>“I knew we were treading on hallowed ground,” said Nemec during a recent video call. “Spike, Jet, Faye, Vicious, Julia — they’re such delicious characters in the anime. … This felt like a great opportunity to mine their stories and to answer some of the things that I felt in the poetry that was the anime. To dig into a deeper narrative in places for these characters.”
>For Nemec and his team “it was always about honoring the spirit of the anime,” but that does not mean the live-action “Cowboy Bebop” series simply repeats the story told in the original.

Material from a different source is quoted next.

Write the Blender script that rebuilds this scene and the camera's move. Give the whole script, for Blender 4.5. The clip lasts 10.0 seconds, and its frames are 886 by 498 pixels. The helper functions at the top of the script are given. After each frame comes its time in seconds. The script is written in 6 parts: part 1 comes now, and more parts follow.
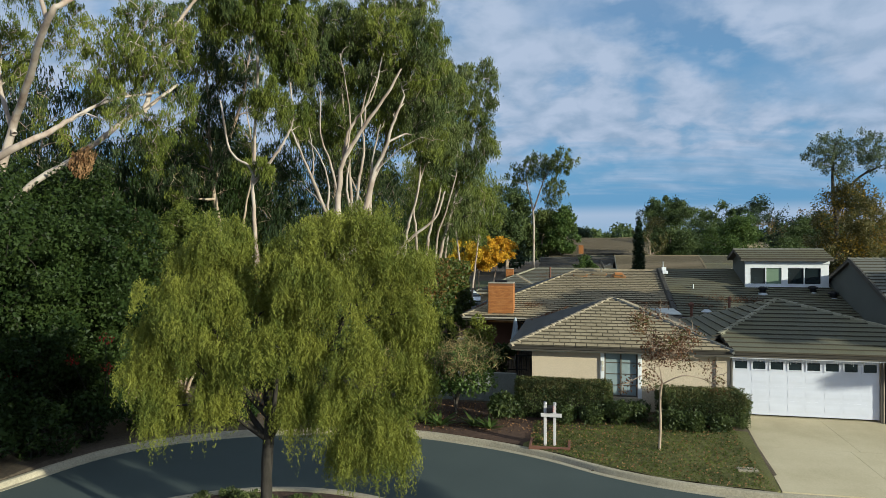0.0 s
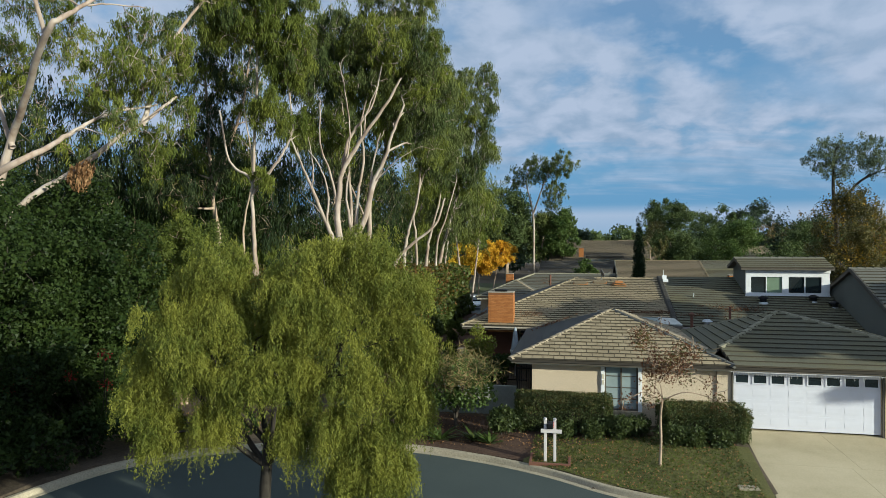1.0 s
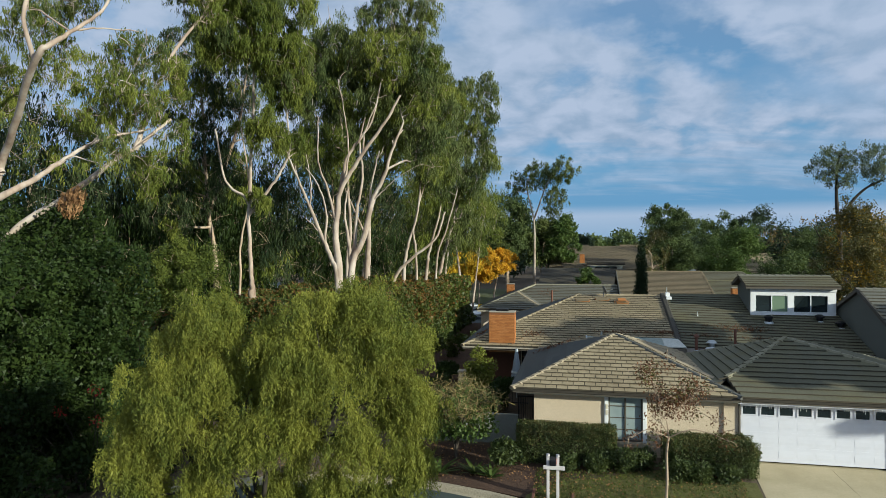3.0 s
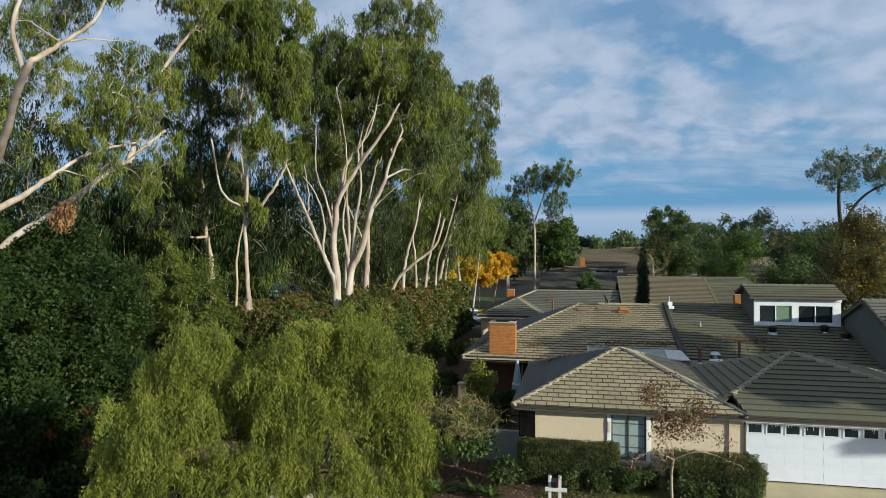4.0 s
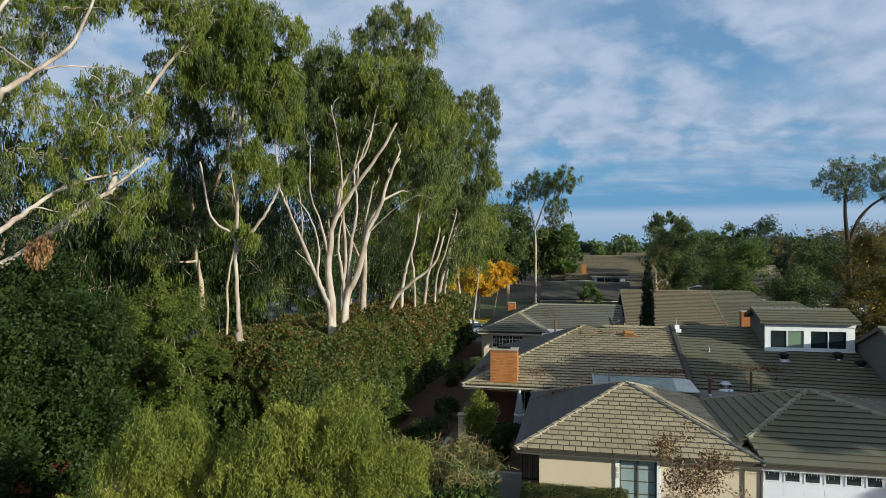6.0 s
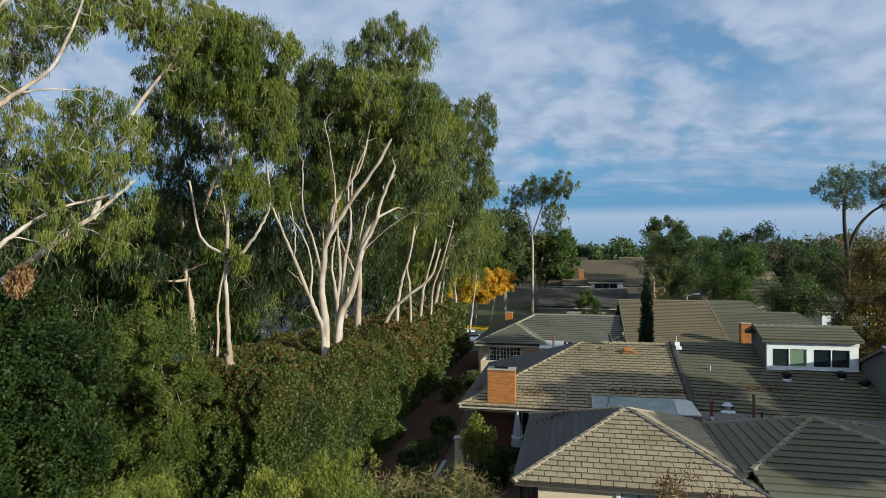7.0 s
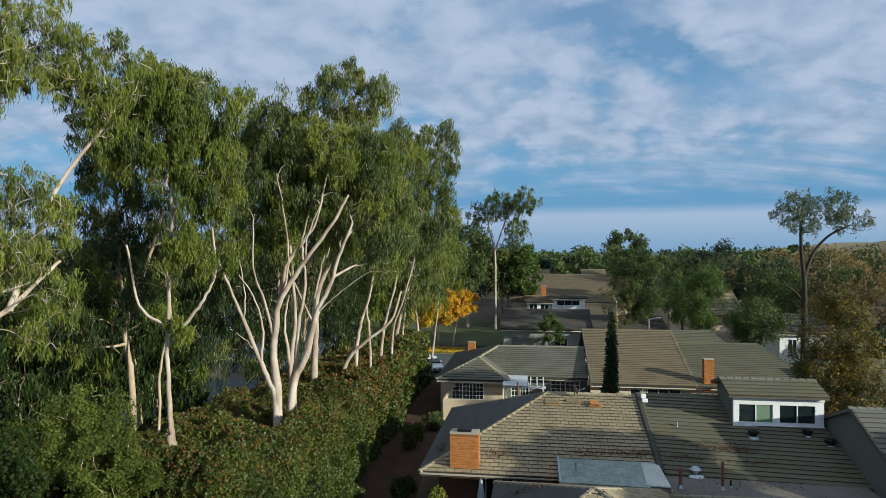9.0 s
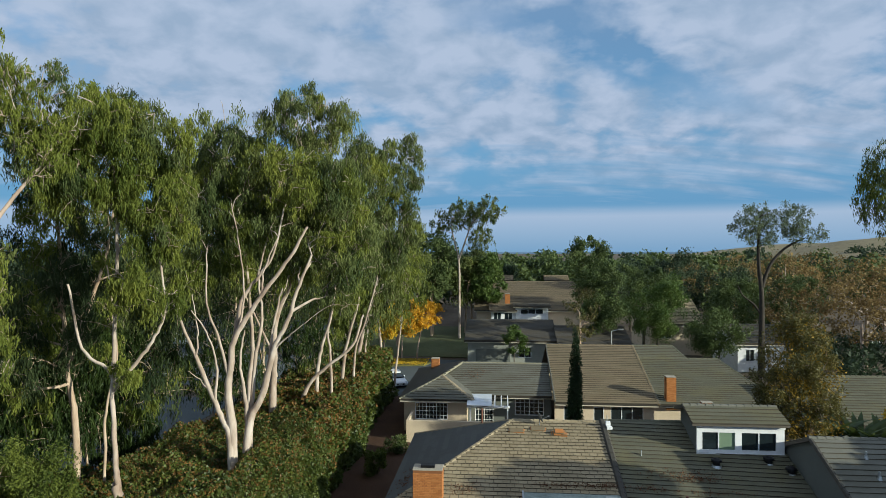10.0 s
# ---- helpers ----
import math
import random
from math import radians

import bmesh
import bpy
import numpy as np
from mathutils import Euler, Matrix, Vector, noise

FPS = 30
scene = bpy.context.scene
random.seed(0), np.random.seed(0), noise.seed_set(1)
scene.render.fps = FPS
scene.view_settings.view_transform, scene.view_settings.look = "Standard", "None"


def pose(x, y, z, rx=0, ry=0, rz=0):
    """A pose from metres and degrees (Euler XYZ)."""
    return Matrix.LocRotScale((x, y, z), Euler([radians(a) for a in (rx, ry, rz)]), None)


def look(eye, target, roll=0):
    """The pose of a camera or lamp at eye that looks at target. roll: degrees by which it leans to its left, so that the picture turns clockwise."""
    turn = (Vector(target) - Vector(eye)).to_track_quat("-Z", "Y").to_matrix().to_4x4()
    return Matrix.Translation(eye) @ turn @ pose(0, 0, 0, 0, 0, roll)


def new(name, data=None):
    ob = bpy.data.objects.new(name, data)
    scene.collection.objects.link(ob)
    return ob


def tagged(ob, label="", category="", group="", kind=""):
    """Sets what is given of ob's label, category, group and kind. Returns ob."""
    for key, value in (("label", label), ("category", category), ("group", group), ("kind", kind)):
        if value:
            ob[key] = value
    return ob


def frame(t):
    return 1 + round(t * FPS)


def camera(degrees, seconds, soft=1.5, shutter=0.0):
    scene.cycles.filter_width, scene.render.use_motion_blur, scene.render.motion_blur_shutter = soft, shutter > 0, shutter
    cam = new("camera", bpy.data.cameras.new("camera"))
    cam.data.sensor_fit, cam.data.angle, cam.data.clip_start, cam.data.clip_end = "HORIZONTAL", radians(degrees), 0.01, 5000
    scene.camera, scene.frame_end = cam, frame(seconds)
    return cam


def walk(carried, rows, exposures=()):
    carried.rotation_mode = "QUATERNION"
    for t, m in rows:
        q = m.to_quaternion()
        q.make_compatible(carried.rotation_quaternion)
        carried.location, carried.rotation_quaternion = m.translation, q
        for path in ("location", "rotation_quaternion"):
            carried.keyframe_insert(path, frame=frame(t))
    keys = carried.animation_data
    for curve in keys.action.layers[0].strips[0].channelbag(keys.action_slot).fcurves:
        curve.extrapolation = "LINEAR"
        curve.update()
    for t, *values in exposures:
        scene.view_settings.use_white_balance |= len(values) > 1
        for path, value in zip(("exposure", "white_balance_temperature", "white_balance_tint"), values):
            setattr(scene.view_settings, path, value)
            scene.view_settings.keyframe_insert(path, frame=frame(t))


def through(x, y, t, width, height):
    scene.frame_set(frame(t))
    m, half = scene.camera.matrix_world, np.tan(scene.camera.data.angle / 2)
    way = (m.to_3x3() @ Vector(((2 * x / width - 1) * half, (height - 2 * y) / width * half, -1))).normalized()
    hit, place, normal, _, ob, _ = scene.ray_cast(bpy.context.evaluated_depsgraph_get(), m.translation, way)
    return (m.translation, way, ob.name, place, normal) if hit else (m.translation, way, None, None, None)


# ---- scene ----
# camera and its flight
cam = camera(69.3, 10.0, soft=0.7)
METRES, EYE, TILT, LEAN, TURN = 9.8, 6.5, 0.0, 0.0, 11.8
ROWS = [
    (0.0, 0.0, 0.0, 0.0, 0.0, 0.0, -0.0),
    (0.5, 0.0007, 0.003, 0.0242, 0.01, 0.02, -0.0),
    (1.0, 0.0014, 0.0083, 0.0488, 0.01, 0.02, -0.0),
    (1.5, 0.0016, 0.0166, 0.0735, 0.02, 0.03, -0.01),
    (2.0, 0.0016, 0.0286, 0.098, 0.02, 0.04, -0.01),
    (2.5, 0.0017, 0.0445, 0.1222, 0.03, 0.05, -0.01),
    (4.0, 0.0047, 0.1103, 0.1982, 0.04, 0.08, -0.01),
    (4.5, 0.0053, 0.1384, 0.2218, 0.04, 0.09, -0.02),
    (5.0, 0.0062, 0.1687, 0.2491, 0.05, 0.09, -0.02),
    (5.5, 0.0071, 0.2008, 0.2838, 0.05, 0.09, -0.01),
    (7.0, 0.0124, 0.3032, 0.4066, -0.25, 0.13, 0.03),
    (7.5, 0.0147, 0.3392, 0.4659, -0.8, 0.13, 0.02),
    (8.0, 0.0166, 0.3769, 0.5358, -1.47, 0.12, 0.04),
    (8.5, 0.0192, 0.4153, 0.6105, -2.36, 0.1, 0.02),
    (9.0, 0.0233, 0.4534, 0.6847, -3.6, 0.1, 0.02),
    (9.5, 0.0286, 0.4921, 0.7583, -5.19, 0.08, 0.02),
    (10.0, 0.0344, 0.5311, 0.8312, -6.81, 0.07, 0.03),
]
BALANCE = (0.32, 6180, -3)  # stops, kelvin, tint
walk(cam, [(t, pose(0, 0, EYE, TILT, LEAN, TURN) @ pose(METRES * x, METRES * y, METRES * z, 90 + pitch, roll, yaw)) for t, x, y, z, yaw, pitch, roll in ROWS],
     [(0.0, *BALANCE), (10.0, *BALANCE)])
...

>Instead, the 10-episode adaptation blends spot-on callbacks of moments from the anime with both subtle and substantial narrative changes — most noticeably around the show’s women, Faye and Julia (Elena Satine) — that allow the series to stand on its own.
>Debuting in 1998, the original “Cowboy Bebop” is a seminal anime often credited with helping expand the scope and reach of Japanese animation with its memorable characters, deep themes and genre-bending storytelling. But as influential as the series may be, it is a product of its time, so certain portrayals, including Faye and Julia’s, were ripe for updates.

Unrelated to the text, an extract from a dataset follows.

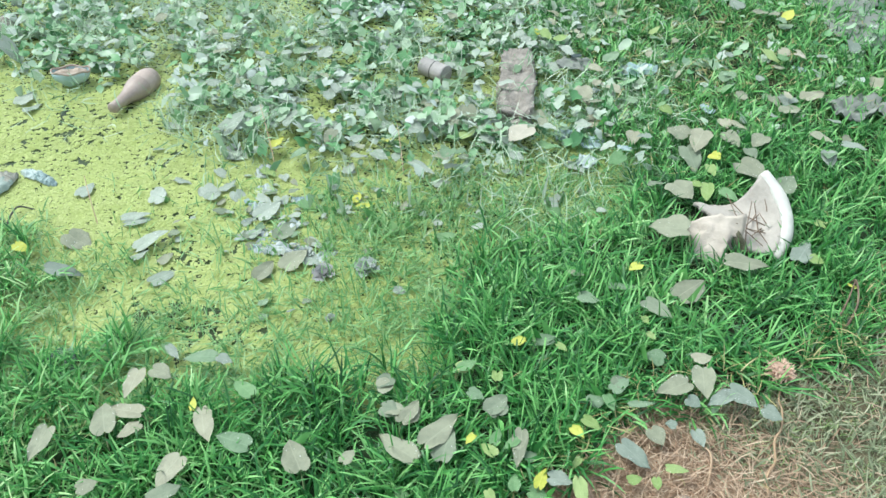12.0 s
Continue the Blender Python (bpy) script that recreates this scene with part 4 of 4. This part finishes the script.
def ceramic_fragment():
    """A broken thick-lipped bowl lying tilted, its lip on one side and a snapped slab on the other."""
    base = new("broken_bowl")
    base.matrix_basis = pose(2.10, 0.985, 0.0, 0, 0, -46)
    tagged(base, "broken white ceramic bowl fragment lying in the grass", "broken bowl")
    r = random.Random(4)

    def rim(a):
        return Vector((0.044 * (1 - a * a) - 0.016 * (1 + a) - 0.004, 0.12 + 0.12 * a, 0.035 + 0.060 * (1 + a)))

    na, ns = 28, 18
    verts = []
    for i in range(na + 1):
        a = i / na * 2 - 1
        top = rim(a)
        reach = 0.17 + 0.02 * (a + 1) / 2
        for j in range(ns + 1):
            s = j / ns
            jag = 0.016 * noise.noise(Vector((a * 6, 2, 0))) * s ** 4
            sag = 0.010 * noise.noise(Vector((s * 6, 9, 0))) if i == na else 0
            x = top.x - (reach + jag) * s
            yy = top.y + (0.10 - top.y) * 0.35 * s
            z = 0.018 + (top.z - 0.018) * (1 - s) ** (1.6 + 1.6 * (a + 1)) + 0.03 * s * s * (a + 1) / 2 + sag
            verts.append((x, yy, z))
    faces = [(i * (ns + 1) + j, i * (ns + 1) + j + 1, (i + 1) * (ns + 1) + j + 1, (i + 1) * (ns + 1) + j) for i in range(na) for j in range(ns)]
    bm = bmesh.new()
    bm.from_mesh(mesh_of("tmp", verts, faces))
    bmesh.ops.solidify(bm, geom=bm.faces[:], thickness=0.014)
    part("wall", bm, SHADED_BISQUE, base, "pinkish inner wall with scratches, greyed in colour for shade")
    pts = [rim(-1.04 + 2.08 * k / 22) for k in range(23)]
    bm = tube([p + Vector((0.006, 0, 0.0)) for p in pts], [0.018 + 0.004 * math.sin(math.pi * k / 22) + 0.001 * r.uniform(-1, 1) for k in range(23)], 12)
    for v in bm.verts:
        v.co += 0.0010 * Vector(noise.noise_vector(v.co * 60))
        v.co.z = v.co.z - 0.004
    part("lip", bm, GLAZE, base, "thick glazed white lip")
    # the snapped slab: a curved plate with a ragged crest
    n = 20
    verts = []
    for i in range(n + 1):
        for j in range(n + 1):
            u, v = i / n, j / n
            x = -0.262 + 0.155 * u + 0.012 * math.sin(v * 3) + 0.035 * (1 - u) * (1 - v) + 0.006 * noise.noise(Vector((u * 5, v * 5, 8)))
            crest = 0.115 + 0.03 * noise.noise(Vector((u * 4.5, 7, 0))) - 0.07 * (1 - u) ** 2
            y = 0.10 * v - 0.05 + 0.03 * (1 - u) + 0.015 * math.sin(u * 3)
            z = 0.004 + crest * v ** 0.75 + 0.008 * noise.noise(Vector((u * 4, v * 4, 3))) + 0.005 * noise.noise(Vector((u * 9, v * 9, 5))) * v
            if u > 0.7:
                y += 0.10 * (u - 0.7) * (1 - v)
                z -= 0.16 * (u - 0.7) * v * (1 - v) * 2
            verts.append((x, y, max(z, 0.002)))
    faces = [(i * (n + 1) + j, (i + 1) * (n + 1) + j, (i + 1) * (n + 1) + j + 1, i * (n + 1) + j + 1) for i in range(n) for j in range(n)
             if ((i / n - 1.0) / 0.34) ** 2 + ((j / n - 0.28) / 0.36) ** 2 > 1 + 0.7 * noise.noise(Vector((i * 0.5, j * 0.5, 4)))]
    bm = bmesh.new()
    bm.from_mesh(mesh_of("tmp", verts, faces))
    bmesh.ops.solidify(bm, geom=bm.faces[:], thickness=0.02)
    part("slab", bm, CREAM, base, "cream snapped-off slab with a ragged edge")
    part("rubble", lump(0.022, 0.034, 0.036, 71, 0.5, 4), RUBBLE, base, "dark crumbled rubble in the broken corner").location = (-0.098, 0.022, 0.03)
    return base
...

>Still, “anything that you choose to try to do differently from an original beloved piece of IP, there is a lot of terror and night sweats and sleepless nights involved,” said executive producer Becky Clements of Tomorrow Studios.
>In the anime, Faye is a brash and skilled bounty hunter searching for her past. She has no memory of her life prior to the 50 years she spent cryogenically frozen, and for the most part, this backstory remains intact in the new adaptation.
>For Nemec and the writers, the first step in plotting Faye’s arc was figuring out “what it is about Faye [in the anime] that we love about Faye.”
>“To me it’s that she has the soul of a survivor,” said Nemec. “She’s scrappy, she’s wily, she’s quick, she’s vulnerable. She’s a survivor. She’s chasing her own history and her own past, and while it burdens her, it doesn’t stop her.”
>He explained that the adjustments to Faye’s story were made so she not only felt as empowered as she did in the anime, but also so that empowerment developed into greater agency.